What the task asks
Produce a word-for-word copy of the listing below without its pictures.

Collected material

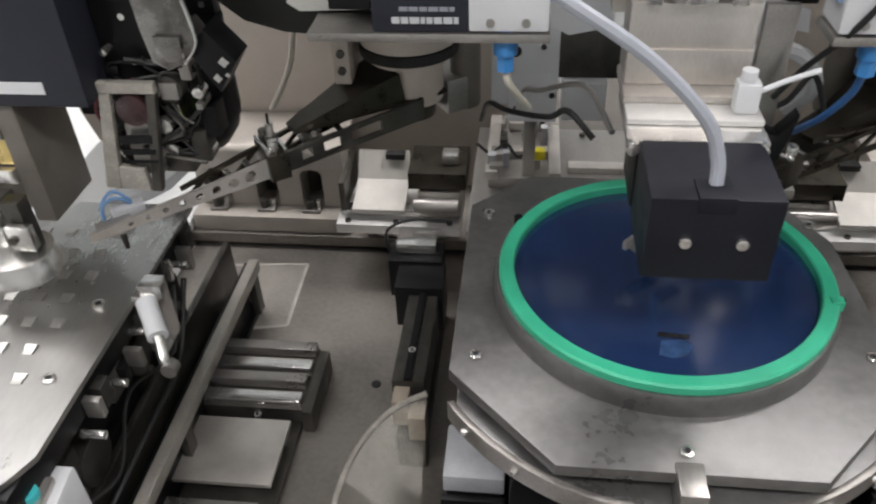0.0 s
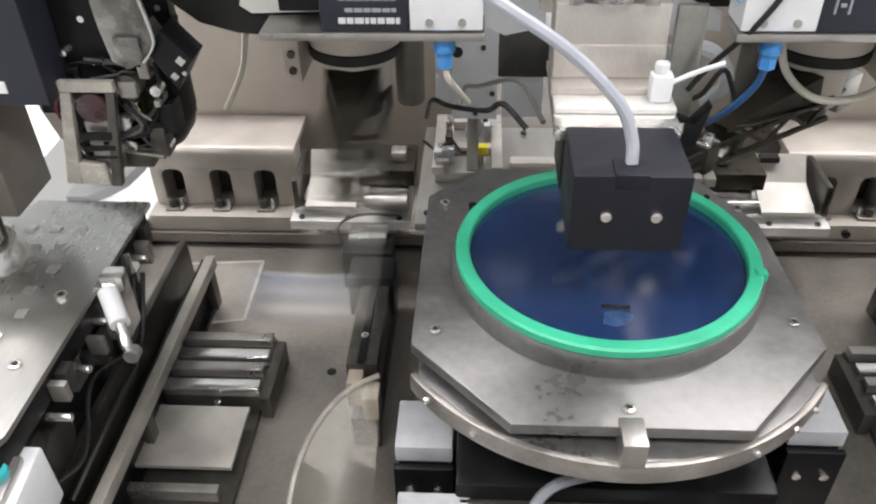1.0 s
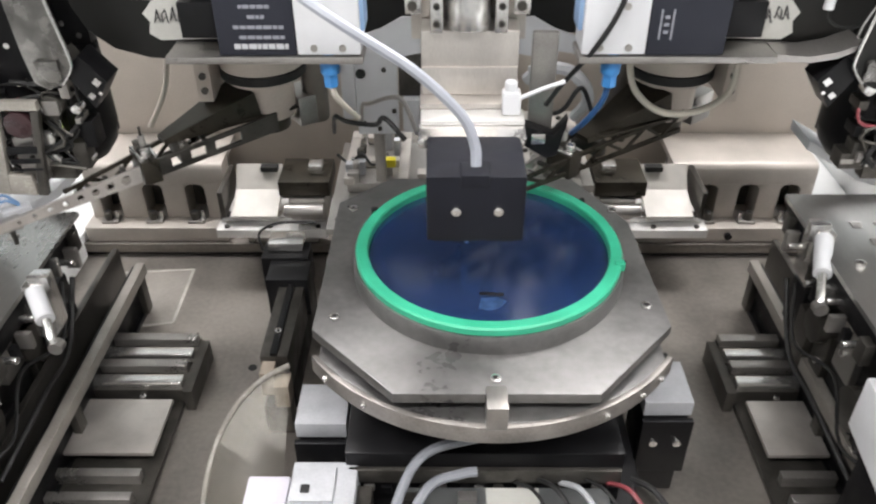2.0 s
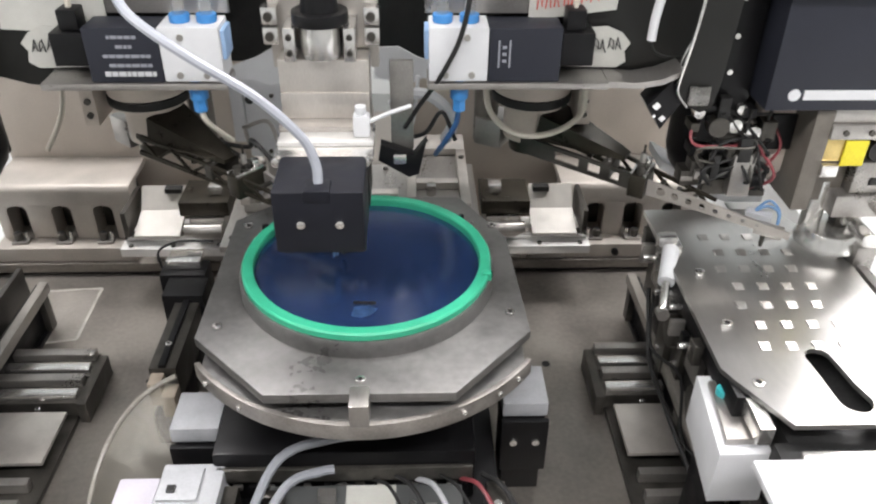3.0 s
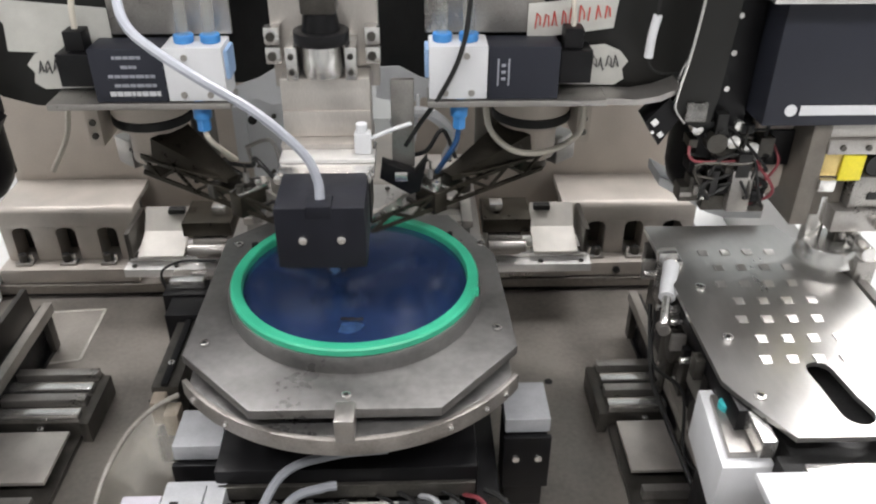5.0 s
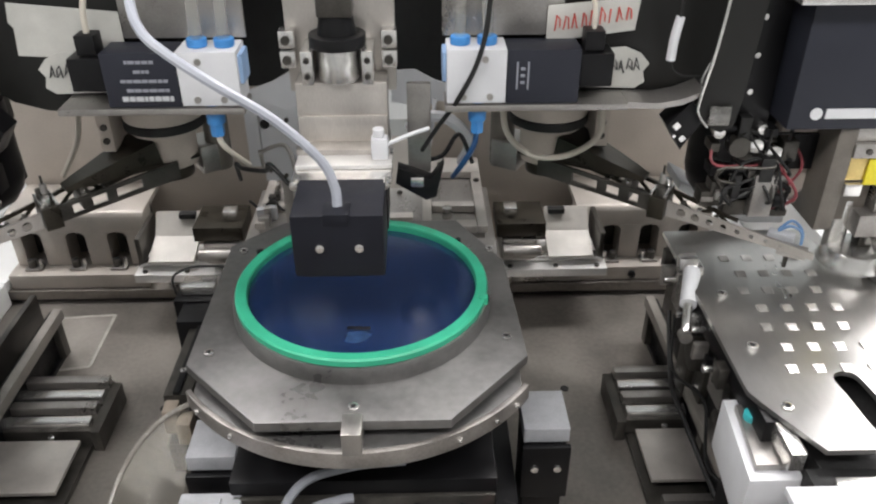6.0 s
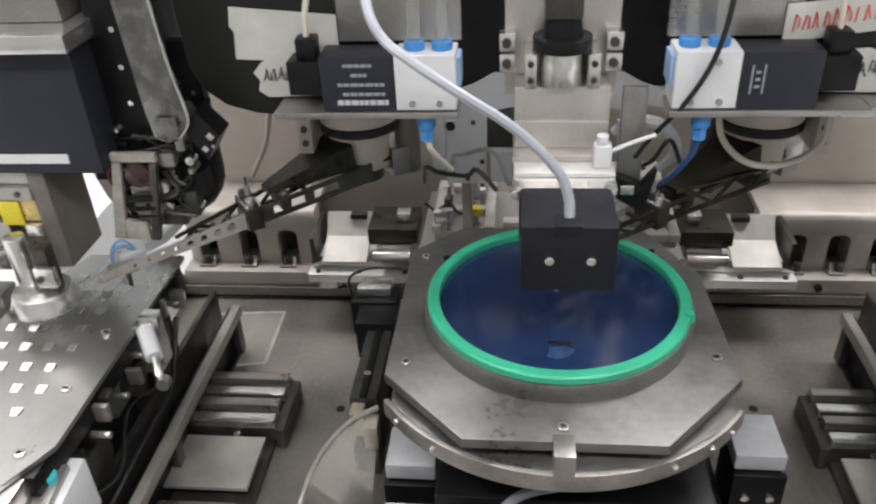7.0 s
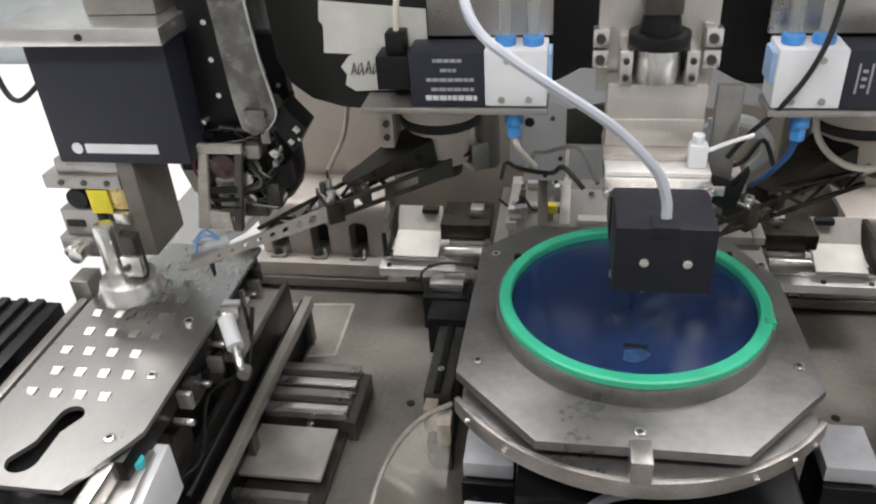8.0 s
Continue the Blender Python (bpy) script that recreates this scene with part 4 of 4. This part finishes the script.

In response
0.0 s
1.0 s
2.0 s
3.0 s
5.0 s
6.0 s
7.0 s
8.0 s
Continue the Blender Python (bpy) script that recreates this scene with part 4 of 4. This part finishes the script.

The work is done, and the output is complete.